Architecture: India. Ruins of Stupa, Parihaspura, Kashmir. Photographer: Basham, Arthur Llewellyn
Key personnel: Chaitanya Sambrani (Chief Investigator); Alex Burchmore (Research Assistant), with colleagues from ANU, National Gallery of Australia, National University of Singapore and Ashmolean Museum, Oxford University.
Funding: ANU Library $20,000 (digitisation); Asia-Pacific Innovations Program: $9,300; Global Research Partnerships Scheme: $29,000.

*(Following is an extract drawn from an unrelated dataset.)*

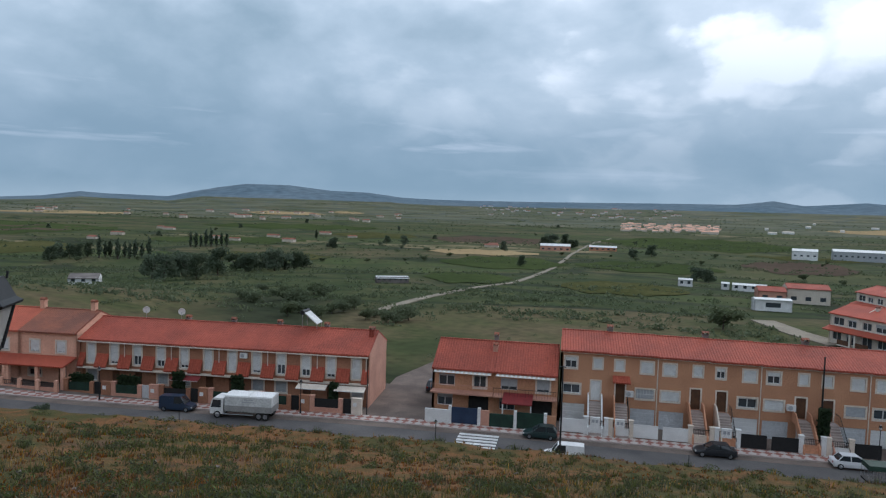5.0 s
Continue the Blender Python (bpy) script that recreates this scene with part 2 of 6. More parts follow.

This project deals with the archive of images put together by the late Professor A. L. Basham (1914-1986) during his tenure as Foundation Professor and Head of the Department of Oriental (later Asian) Civilizations at ANU (1965-1979). He helped set up the Faculty of Oriental (later Asian) Studies at ANU and played a pioneering role in teaching and research in this area in Australia and internationally. His book The Wonder that Was India (1954) became a signal study in the field. Basham undertook extensive fieldwork in South Asia and studied several classical Indian languages. He had a deep interest in art and visual culture as an essential aspect of historical study, and was a keen photographer. His work parallels major scholarly investments being made simultaneously by other scholars, including his Oxford contemporaries William Cohn (1880-1961), Douglas Barrett (1917-1992) and J.C. Harle (1920-2004), whose archives are held in the Ashmolean. The project also considers the role of Michael Sullivan (1916-2013) who worked in the then University of Malaya before moving to London and Oxford. The project revisits Basham’s visual archive alongside those of his colleagues, analysing them as key ingredients in the historiographical construction of ‘classical’ civilizations in Asia.